What does it mean for Katz Centralities to "diverge" In Mark Newman's Networks book, 2010 edition, page 173, he explains some mathematical details behind the Katz Centrality measure:

In matrix terms, Eq. (7.8) can be written x = αAx + β1, (7.9) where 1
is the vector (1, 1, 1 . . .). Rearranging for x, we find that x = β(I
− αA)^{−1} · 1. As we have said, we normally don’t care about the
absolute magnitude of the centrality, only about which vertices have
high or low centrality values, so the overall multiplier β is
unimportant. For convenience we usually set β = 1, giving x = (I −
αA)^{−1} · 1. (7.10) This centrality measure was first proposed by Katz
in 1953 [169] and we will refer to it as the Katz centrality. The Katz
centrality differs from ordinary eigenvector centrality in the
important respect of having a free parameter α, which governs the
balance between the eigenvector term and the constant term in Eq.
(7.8). If we wish to make use of the Katz centrality we must first
choose a value for this constant. In doing so it is important to
understand that α cannot be arbitrarily large. If we let α → 0, then
only the constant term survives in Eq. (7.8) and all vertices have the
same centrality β (which we have set to 1). As we increase α from zero
the centralities increase and eventually there comes a point at which
they diverge. This happens at the point where (I − αA)^{−1} diverges in
Eq. (7.10), i.e., when det(I − αA) passes through zero. Rewriting this
condition as det(A − α^{−1}I) = 0, (7.11) we see that it is simply the
characteristic equation whose roots α^{−1} are equal to the eigenvalues
of the adjacency matrix. As α increases, the determinant first
crosses zero when α^{-1} = κ1, the largest eigenvalue of A, or
alternatively when α = 1/κ1. Thus, we should choose a value of α less
than this if we wish the expression for the centrality to converge

Now, what does it mean for centralities to diverge when the characteristic equation of the adjacency matrix is bigger than zero? I do not understand why we should pick a value of α < 1/κ1 when in a footnote to the above paragraph we read:

Formally one recovers finite values again when one moves past 1/κ1 to higher α, but in practice
these values are meaningless. The method returns good results only for α < 1/κ1.

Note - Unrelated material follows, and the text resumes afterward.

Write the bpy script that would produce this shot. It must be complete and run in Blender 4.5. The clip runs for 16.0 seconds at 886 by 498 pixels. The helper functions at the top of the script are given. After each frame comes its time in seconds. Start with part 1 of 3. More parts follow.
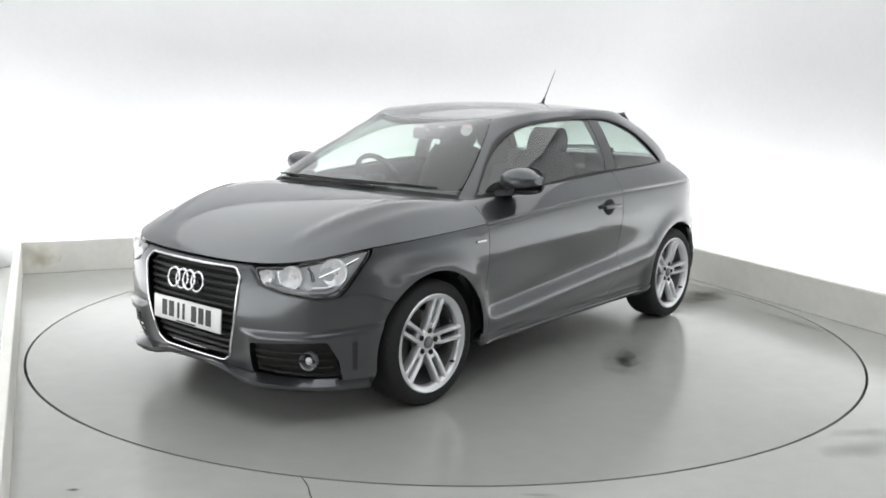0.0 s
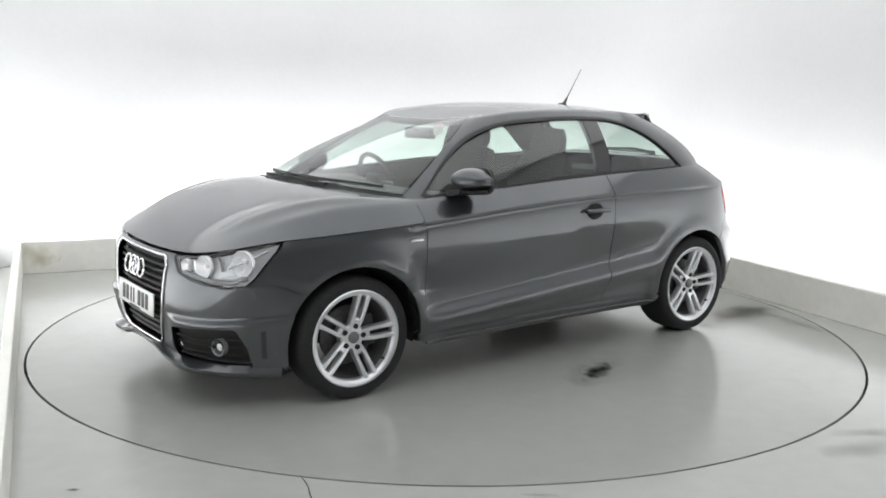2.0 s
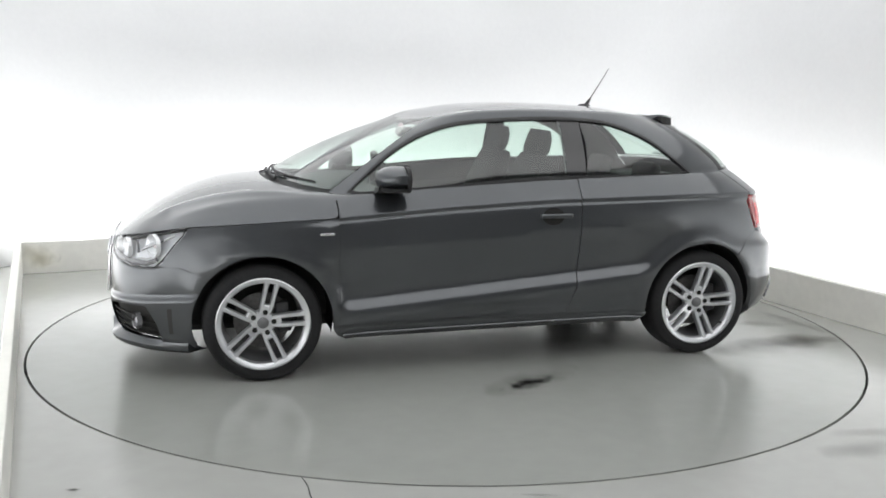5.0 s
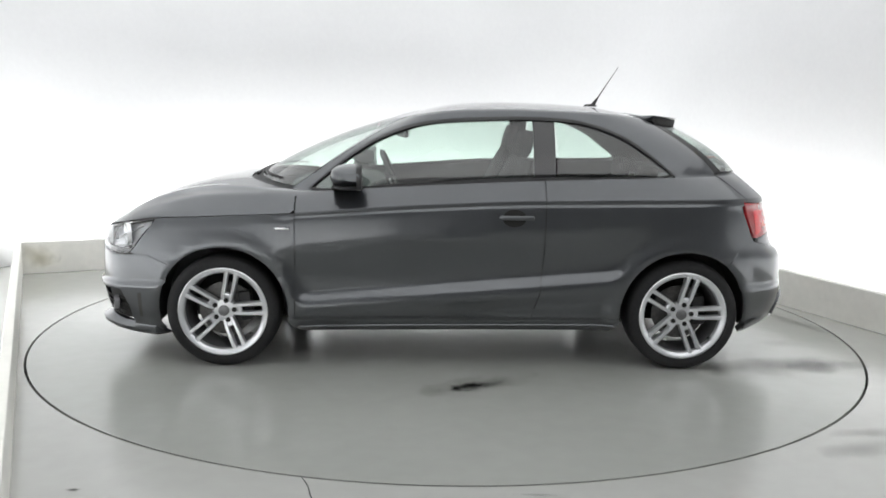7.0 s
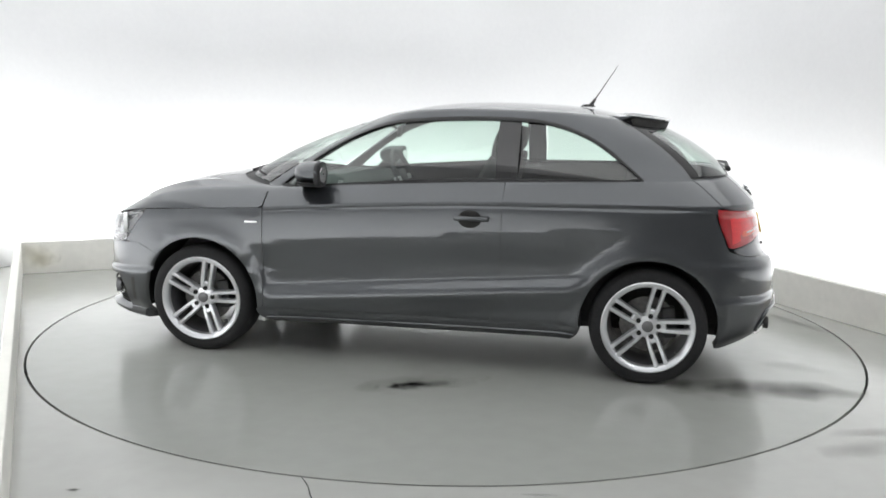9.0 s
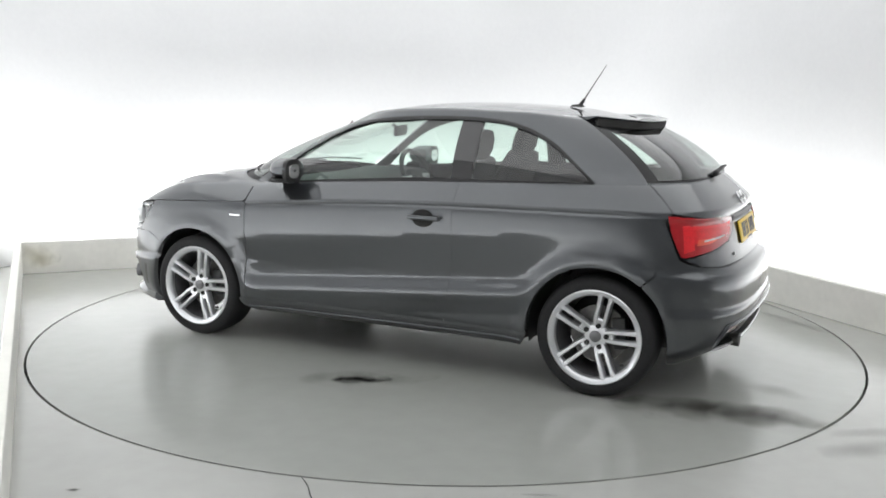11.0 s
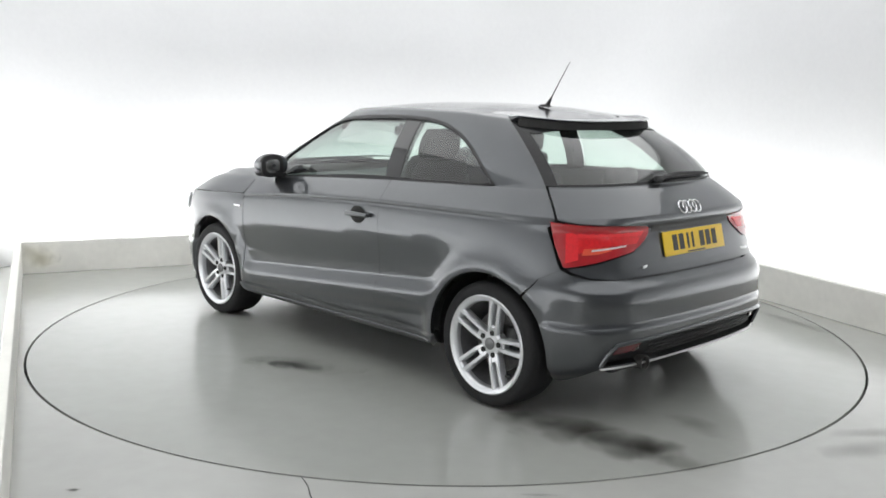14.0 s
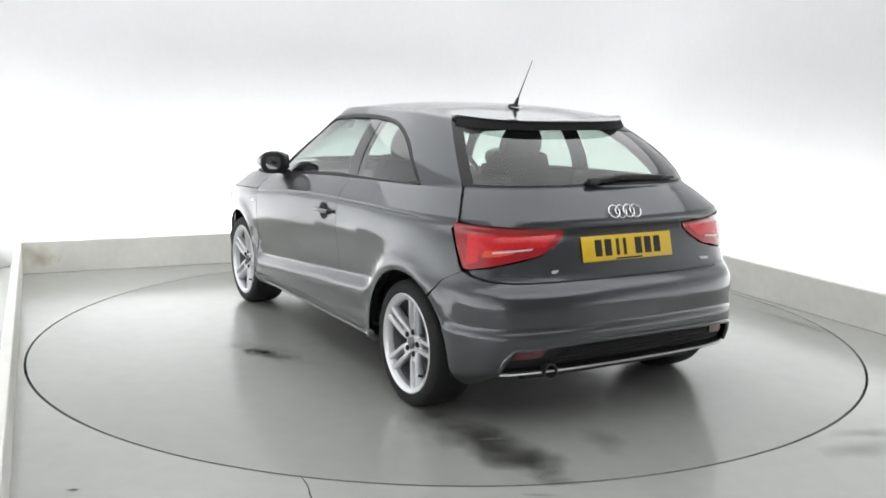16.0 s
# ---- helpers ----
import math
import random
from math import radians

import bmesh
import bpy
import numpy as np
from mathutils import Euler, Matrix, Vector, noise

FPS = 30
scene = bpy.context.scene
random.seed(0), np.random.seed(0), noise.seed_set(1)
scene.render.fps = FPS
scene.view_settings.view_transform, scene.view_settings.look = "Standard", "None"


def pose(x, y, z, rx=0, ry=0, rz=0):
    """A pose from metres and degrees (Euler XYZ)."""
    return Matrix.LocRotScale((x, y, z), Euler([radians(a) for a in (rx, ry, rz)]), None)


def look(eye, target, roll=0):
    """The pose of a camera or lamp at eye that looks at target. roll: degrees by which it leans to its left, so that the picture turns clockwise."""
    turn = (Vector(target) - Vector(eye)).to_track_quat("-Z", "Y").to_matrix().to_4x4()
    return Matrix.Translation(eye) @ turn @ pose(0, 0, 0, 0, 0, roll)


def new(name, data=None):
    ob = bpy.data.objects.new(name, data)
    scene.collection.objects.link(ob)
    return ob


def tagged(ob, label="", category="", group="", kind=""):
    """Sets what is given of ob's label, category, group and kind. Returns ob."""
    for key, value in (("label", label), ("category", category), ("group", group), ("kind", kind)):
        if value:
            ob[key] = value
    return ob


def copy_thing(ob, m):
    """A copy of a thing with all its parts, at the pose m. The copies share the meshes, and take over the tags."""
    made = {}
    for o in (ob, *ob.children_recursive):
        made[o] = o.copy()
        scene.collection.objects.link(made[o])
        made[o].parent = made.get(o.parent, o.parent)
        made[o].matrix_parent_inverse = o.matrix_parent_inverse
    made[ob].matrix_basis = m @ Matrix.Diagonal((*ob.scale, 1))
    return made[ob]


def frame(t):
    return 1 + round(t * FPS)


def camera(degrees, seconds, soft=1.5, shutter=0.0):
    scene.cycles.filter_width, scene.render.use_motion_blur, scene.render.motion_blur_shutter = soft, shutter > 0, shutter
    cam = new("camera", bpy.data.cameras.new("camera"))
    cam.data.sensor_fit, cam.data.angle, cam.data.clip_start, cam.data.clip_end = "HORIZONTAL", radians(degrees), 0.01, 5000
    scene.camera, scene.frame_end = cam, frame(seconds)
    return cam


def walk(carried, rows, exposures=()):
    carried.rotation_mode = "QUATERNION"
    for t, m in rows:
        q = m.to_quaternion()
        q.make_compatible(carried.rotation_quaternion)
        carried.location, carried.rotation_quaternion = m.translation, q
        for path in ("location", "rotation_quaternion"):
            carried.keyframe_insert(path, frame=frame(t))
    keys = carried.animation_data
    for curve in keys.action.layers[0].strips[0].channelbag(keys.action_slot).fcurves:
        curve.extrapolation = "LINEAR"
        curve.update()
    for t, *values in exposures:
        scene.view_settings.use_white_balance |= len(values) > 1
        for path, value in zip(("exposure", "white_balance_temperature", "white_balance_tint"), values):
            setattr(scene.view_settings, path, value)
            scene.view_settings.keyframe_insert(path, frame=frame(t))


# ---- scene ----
# ---- camera: stands still before the turntable ----
EYE, AIM = (0.0, -5.7607, 1.4597), (-0.02726, 0.15718, 0.47061)
EXPOSURE = 0.0
cam = camera(51.29, 16.0, soft=1.7)
walk(cam, [(0, look(EYE, AIM, 0.962)), (16, look(EYE, AIM, 0.962))], [(0, EXPOSURE), (16, EXPOSURE)])

# ---- plan of the booth: a room turned 24 degrees, turntable at the origin ----
TURN = 24.0
ROOM = pose(0, 0, 0, 0, 0, TURN)
LEFT, RIGHT, BACK, FRONT, HIGH = -2.50, 2.53, 2.64, -6.6, 3.0
PLINTH, SET = 0.255, 0.60
RADIUS = 2.462
FIRST, RATE = 230.31, -6.8891  # heading of the car at the start, degrees a second


# ---- light ----
world = bpy.data.worlds.new("world")
scene.world = world
world.use_nodes = True
world.node_tree.nodes["Background"].inputs[0].default_value = (1, 1, 1, 1)
world.node_tree.nodes["Background"].inputs[1].default_value = 0.05


def area(name, x, y, z, sx, sy, power, rx=0, ry=0, rz=0):
    d = bpy.data.lights.new(name, "AREA")
    d.shape, d.size, d.size_y, d.energy = "RECTANGLE", sx, sy, power
    d.color = (0.985, 0.99, 1.0)
    ob = new(name, d)
    ob.matrix_world = ROOM @ pose(x, y, z, rx, ry, rz)
    return ob


# soft box under the ceiling, added front fill, and the strips in the trough behind the low plinth
area("ceiling_softbox", 0, 0.15, HIGH - 0.05, 6.0, 6.0, 82)
# unseen fill without a known source, added to brighten front floor and wheels
area("added_fill_front", 0, -4.3, HIGH - 0.05, 4.4, 3.0, 40)
area("trough_strip_back", 0, BACK + 0.18, 0.06, 4.6, 0.16, 44, 145)
area("trough_strip_left", LEFT - 0.18, -1.9, 0.06, 0.16, 9.2, 76, 0, 145)
area("trough_strip_right", RIGHT + 0.18, -1.9, 0.06, 0.16, 9.2, 60, 0, -145)


# ---- materials ----
def material(name, color, rough=0.5, metal=0.0, coat=0.0, coat_rough=0.03, grain=0.0, scale=40.0, stain=0.0, stain_scale=2.0, bump=0.0, bump_scale=200.0, emit=0.0, rough_vary=0.0):
    m = bpy.data.materials.new(name)
    m.use_nodes = True
    nt = m.node_tree
    b = nt.nodes["Principled BSDF"]
    b.inputs["Roughness"].default_value = rough
    b.inputs["Metallic"].default_value = metal
    b.inputs["Coat Weight"].default_value = coat
    b.inputs["Coat Roughness"].default_value = coat_rough
    b.inputs["Base Color"].default_value = (*color, 1)
    if emit:
        b.inputs["Emission Color"].default_value = (*color, 1)
        b.inputs["Emission Strength"].default_value = emit
    tc = nt.nodes.new("ShaderNodeTexCoord")
    if grain or stain:
        last = None
        for amount, sc, det in ((grain, scale, 4.0), (stain, stain_scale, 6.0)):
            if not amount:
                continue
            n = nt.nodes.new("ShaderNodeTexNoise")
            n.inputs["Scale"].default_value, n.inputs["Detail"].default_value = sc, det
            nt.links.new(tc.outputs["Object"], n.inputs["Vector"])
            r = nt.nodes.new("ShaderNodeMapRange")
            r.inputs["From Min"].default_value, r.inputs["From Max"].default_value = 0.15, 0.85
            r.inputs["To Min"].default_value, r.inputs["To Max"].default_value = 1 - 1.6 * amount, 1 + 1.6 * amount
            nt.links.new(n.outputs["Fac"], r.inputs["Value"])
            if rough_vary and amount == stain:
                rr = nt.nodes.new("ShaderNodeMapRange")
                rr.inputs["From Min"].default_value, rr.inputs["From Max"].default_value = 0.15, 0.85
                rr.inputs["To Min"].default_value, rr.inputs["To Max"].default_value = rough - rough_vary, rough + rough_vary
                nt.links.new(n.outputs["Fac"], rr.inputs["Value"])
                nt.links.new(rr.outputs["Result"], b.inputs["Roughness"])
            mix = nt.nodes.new("ShaderNodeVectorMath")
            mix.operation = "SCALE"
            if last:
                nt.links.new(last, mix.inputs[0])
            else:
                mix.inputs[0].default_value = color
            nt.links.new(r.outputs["Result"], mix.inputs["Scale"])
            last = mix.outputs[0]
        nt.links.new(last, b.inputs["Base Color"])
    if bump:
        n = nt.nodes.new("ShaderNodeTexNoise")
        n.inputs["Scale"].default_value, n.inputs["Detail"].default_value = bump_scale, 3.0
        nt.links.new(tc.outputs["Object"], n.inputs["Vector"])
        bp = nt.nodes.new("ShaderNodeBump")
        bp.inputs["Strength"].default_value, bp.inputs["Distance"].default_value = bump, 0.002
        nt.links.new(n.outputs["Fac"], bp.inputs["Height"])
        nt.links.new(bp.outputs["Normal"], b.inputs["Normal"])
    return m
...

 A: I don't know if you ever found an answer to this. I came across your question when I was looking for one.
By diverges here, I think Newman just means doesn't make sense/ has infinitely many answers. So the equation $x= (I- \alpha A)^{-1} 1$ "diverges" when $(I- \alpha A)^{-1}$ doesn't make sense/ has infinitely many answers, since the vector $1$ makes sense always. This happens when we can solve for the inverse, i.e. when  $det( I- \alpha A)=0$.
As for the footnote. I believe he is just referring to a point he made a few pages back. Recall, he spoke about the Perron-Frobenius theorem which told us that only the largest eigenvalue would give us a result which made sense, since it was the only one that allow us that have all non-negative centrality scores. So if you choose bigger than $\frac{1}{\kappa_1}$ then you are heading towards the other eigenvalues and so your centralities will be negative and thus "these values are meaningless".
I stand to be corrected on any of this, but this is what I've been able to make sense of so far.
A: By diverging, Newman really means that if $\alpha$ is equal to the inverse of any eigenvalues of $A$, then some or all values of the vector $x$ may tend to infinity, i.e. diverge. You can see this as, in this case, when doing $\frac{1}{(I-\alpha A)}$ you are "dividing by zero" somewhere.
One should pick a value $\alpha<\kappa_1^{-1}$ because in this case, as $|\alpha A|<1$, we can express $(I-\alpha A)^{-1}$ as the Neumann series of $\alpha A$:
$$
(I-\alpha A)^{-1}=I + \alpha A + \alpha^2 A^2 + \alpha^3 A^3 + ...
$$
Hence
$$
x = \left(\sum_{\ell=0}^\infty\alpha^\ell A^\ell\right)\vec{1}.
$$
This gives a nice interpretation of the Katz centrality of a node $i$ as the weighted sum of all walks emanating from $i$, with the count for walks of length $\ell$ (given by $A^\ell$) weighted by a factor $\alpha^\ell$. This also shows you that all values of the Katz centrality will be positive (this is not guaranteed when $\alpha > \kappa_1^{-1}$).